Как она не понимает, недоумевал он, что любовь требует исключительного такта, деликатности, осторожности, чуткости, что, сойдясь с ним, она, взрослая женщина, мать семейства, светская дама, должна отдаваться ему, не роняя своего достоинства, с увлечением сдержанным и строгим, пусть даже со слезами, но со слезами Дидоны, а не Джульетты?[87]
– Как я люблю тебя, мой мальчик! – беспрестанно повторяла она. – И ты меня любишь, моя крошка?
А ему всякий раз, когда она называла его «мой мальчик» или «моя крошка», хотелось назвать ее «моя старушка».
– Подчиниться тебе было с моей стороны безумием, – говорила она. – Но я не жалею. Любить – это так приятно!
Все в ее устах бесило Жоржа. «Любить – это так приятно» она произносила, как инженю на сцене.
При этом она изводила его неуклюжестью своих ласк. Поцелуи этого красавчика, воспламенившего ее кровь, пробудили в ней чувственность, но она обнимала его с какой-то неумелой страстностью, с таким сосредоточенным и серьезным видом, что этим только смешила Дю Руа, мысленно сравнивавшего ее с теми людьми, которые на старости лет берутся за букварь.
Ей бы надо было душить любовника в объятиях, не отводя от него пламенного, глубокого и страшного взгляда, каким смотрят иные, уже увядшие, но великолепные в своей последней любви женщины; ей бы надо было, впиваясь в него безмолвными дрожащими губами, прижимать его к своему тучному, жаркому, утомленному, но ненасытному телу, а вместо этого она вертелась, как девчонка, и сюсюкала, думая, очевидно, что это придает ей особую прелесть:
– Я так люблю тебя, мой мальчик! Приласкай понежней свою птичку!
В такие минуты ему безумно хотелось выругаться, схватить шляпу и, хлопнув дверью, уйти.
Первое время они часто виделись на Константинопольской, но Дю Руа, опасаясь встречи с г-жой де Марель, изыскивал теперь всевозможные предлоги, чтобы уклоняться от этих свиданий.

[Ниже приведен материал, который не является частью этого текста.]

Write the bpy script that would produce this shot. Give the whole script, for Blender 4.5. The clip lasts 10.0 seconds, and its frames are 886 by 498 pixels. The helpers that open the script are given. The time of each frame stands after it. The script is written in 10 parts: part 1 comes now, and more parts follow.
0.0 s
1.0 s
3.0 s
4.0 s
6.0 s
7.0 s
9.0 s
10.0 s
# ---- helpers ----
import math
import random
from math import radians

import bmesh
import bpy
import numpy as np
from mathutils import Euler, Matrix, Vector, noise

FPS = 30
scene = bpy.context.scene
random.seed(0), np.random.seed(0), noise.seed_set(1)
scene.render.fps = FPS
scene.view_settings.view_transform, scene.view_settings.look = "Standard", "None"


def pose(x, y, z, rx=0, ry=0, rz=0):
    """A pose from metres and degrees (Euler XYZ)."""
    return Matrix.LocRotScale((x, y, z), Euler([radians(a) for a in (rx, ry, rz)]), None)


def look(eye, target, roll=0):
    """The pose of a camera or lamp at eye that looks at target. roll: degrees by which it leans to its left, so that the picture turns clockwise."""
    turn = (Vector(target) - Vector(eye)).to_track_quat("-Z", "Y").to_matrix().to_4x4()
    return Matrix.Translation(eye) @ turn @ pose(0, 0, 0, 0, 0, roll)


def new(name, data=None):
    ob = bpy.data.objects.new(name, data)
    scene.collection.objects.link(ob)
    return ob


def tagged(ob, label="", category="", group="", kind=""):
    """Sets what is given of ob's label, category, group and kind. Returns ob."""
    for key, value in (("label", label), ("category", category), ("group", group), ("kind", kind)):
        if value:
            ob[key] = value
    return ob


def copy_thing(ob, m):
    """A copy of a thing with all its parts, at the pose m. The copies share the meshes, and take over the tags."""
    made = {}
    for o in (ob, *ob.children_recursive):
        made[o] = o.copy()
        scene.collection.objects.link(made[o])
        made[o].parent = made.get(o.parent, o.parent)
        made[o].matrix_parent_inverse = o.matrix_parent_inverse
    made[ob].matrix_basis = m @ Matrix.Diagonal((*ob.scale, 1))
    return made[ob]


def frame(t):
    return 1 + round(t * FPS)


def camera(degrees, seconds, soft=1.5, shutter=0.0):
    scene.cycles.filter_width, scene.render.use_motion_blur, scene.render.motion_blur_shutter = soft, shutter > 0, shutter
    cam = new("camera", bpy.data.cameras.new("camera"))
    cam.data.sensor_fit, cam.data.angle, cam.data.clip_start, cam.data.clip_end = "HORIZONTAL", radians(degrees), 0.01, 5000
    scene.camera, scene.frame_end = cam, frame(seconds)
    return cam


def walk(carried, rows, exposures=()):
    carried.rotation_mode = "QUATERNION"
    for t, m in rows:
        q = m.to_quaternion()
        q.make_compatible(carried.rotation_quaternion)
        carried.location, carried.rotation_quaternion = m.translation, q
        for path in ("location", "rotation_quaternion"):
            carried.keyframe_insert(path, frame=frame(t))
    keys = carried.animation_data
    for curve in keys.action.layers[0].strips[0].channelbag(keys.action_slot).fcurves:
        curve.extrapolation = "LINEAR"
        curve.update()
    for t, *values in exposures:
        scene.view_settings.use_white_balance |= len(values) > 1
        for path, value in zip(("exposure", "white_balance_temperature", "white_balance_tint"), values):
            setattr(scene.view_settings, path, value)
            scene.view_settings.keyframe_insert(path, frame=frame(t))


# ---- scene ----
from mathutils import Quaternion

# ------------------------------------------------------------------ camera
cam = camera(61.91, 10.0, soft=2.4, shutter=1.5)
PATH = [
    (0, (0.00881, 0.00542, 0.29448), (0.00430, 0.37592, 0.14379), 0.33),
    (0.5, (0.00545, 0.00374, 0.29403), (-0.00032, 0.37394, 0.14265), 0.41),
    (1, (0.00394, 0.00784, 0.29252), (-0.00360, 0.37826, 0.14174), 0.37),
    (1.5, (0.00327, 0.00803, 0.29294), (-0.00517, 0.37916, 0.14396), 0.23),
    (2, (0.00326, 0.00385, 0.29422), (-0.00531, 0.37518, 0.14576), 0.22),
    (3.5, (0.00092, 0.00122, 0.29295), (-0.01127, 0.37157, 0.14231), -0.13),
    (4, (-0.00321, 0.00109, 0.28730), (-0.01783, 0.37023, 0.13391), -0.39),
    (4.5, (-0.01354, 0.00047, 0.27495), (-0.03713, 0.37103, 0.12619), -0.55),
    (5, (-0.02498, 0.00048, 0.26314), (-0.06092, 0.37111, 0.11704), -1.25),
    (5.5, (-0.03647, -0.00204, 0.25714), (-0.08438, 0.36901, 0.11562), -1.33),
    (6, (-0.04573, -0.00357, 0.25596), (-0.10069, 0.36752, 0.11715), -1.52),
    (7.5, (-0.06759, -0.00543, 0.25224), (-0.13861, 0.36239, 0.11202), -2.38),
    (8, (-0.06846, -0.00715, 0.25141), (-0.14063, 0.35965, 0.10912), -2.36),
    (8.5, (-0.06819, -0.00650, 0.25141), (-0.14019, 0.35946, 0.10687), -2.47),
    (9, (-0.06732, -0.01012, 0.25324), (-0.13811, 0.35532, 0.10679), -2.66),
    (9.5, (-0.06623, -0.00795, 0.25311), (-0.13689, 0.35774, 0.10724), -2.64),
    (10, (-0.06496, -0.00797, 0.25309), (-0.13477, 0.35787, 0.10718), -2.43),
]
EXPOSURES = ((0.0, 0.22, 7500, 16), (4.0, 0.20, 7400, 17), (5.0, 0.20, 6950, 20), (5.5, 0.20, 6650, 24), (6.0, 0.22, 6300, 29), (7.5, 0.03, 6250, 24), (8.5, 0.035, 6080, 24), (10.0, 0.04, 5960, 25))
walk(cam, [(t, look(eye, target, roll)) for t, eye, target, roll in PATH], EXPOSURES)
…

Но зато он должен был почти каждый день приходить к ней то обедать, то завтракать. Она жала ему под столом руку, подставляла за дверью губы. А ему больше нравилось шутить с Сюзанной, оттого что с ней всегда было весело. Бойкое остроумие этой девушки с кукольной внешностью проявлялось неожиданно, жалило исподтишка и, подобно ярмарочной марионетке, в любую минуту готово было позабавить публику. С убийственной меткостью вышучивала она всех и вся. Жорж поощрял в ней любовь к злословию, подхлестывал ее иронию, и они с полуслова понимали друг друга.
Она ежесекундно обращалась к нему: «Послушайте, Милый друг!», «Подите сюда, Милый друг!»
И он сейчас же оставлял мамашу и бежал к дочке; та шептала ему на ухо что-нибудь весьма ехидное, и оба покатывались со смеху.
Между тем мамаша до того опротивела ему своей любовью, что он уже чувствовал к ней непреодолимое отвращение: он не мог видеть ее, слышать, думать о ней без раздражения. Он перестал у нее бывать, не отвечал на ее письма и не являлся на ее зов.
Наконец ей стало ясно, что он уже не любит ее, и она ужасно страдала. Но она не сдавалась: она учинила за ним слежку, не давала ему прохода, караулила его в карете с опущенными шторами у дверей редакции, около его дома, на улицах, где, по ее расчету, она могла с ним встретиться.
Ему хотелось наговорить ей дерзостей, обругать ее, ударить, сказать напрямик: «К черту, с меня довольно, вы мне надоели», но он дорожил службой в редакции и оттого все еще церемонился с ней, стараясь своим холодным, убийственно вежливым, а временами просто резким тоном дать ей понять, что давно пора положить этому конец.
Она пускалась на всякие хитрости, чтобы заманить его на Константинопольскую, а он смертельно боялся, как бы в один прекрасный день обе женщины не столкнулись нос к носу в дверях.
Что касается г-жи де Марель, то он еще сильней привязался к ней за лето. Он называл ее «Мой сорванец», она положительно нравилась ему. Они были под стать друг другу: оба принадлежали к племени вечных бродяг, искателей приключений, тех светских бродяг, которые, сами того не подозревая, обнаруживают разительное сходство с бездомниками, кочующими по большим дорогам.
Они чудесно провели лето, погуляли на славу: постоянно удирали завтракать или обедать то в Аржантей, то в Буживаль, то в Мезон, то в Пуасси, часами катались на лодке, собирали цветы на берегу.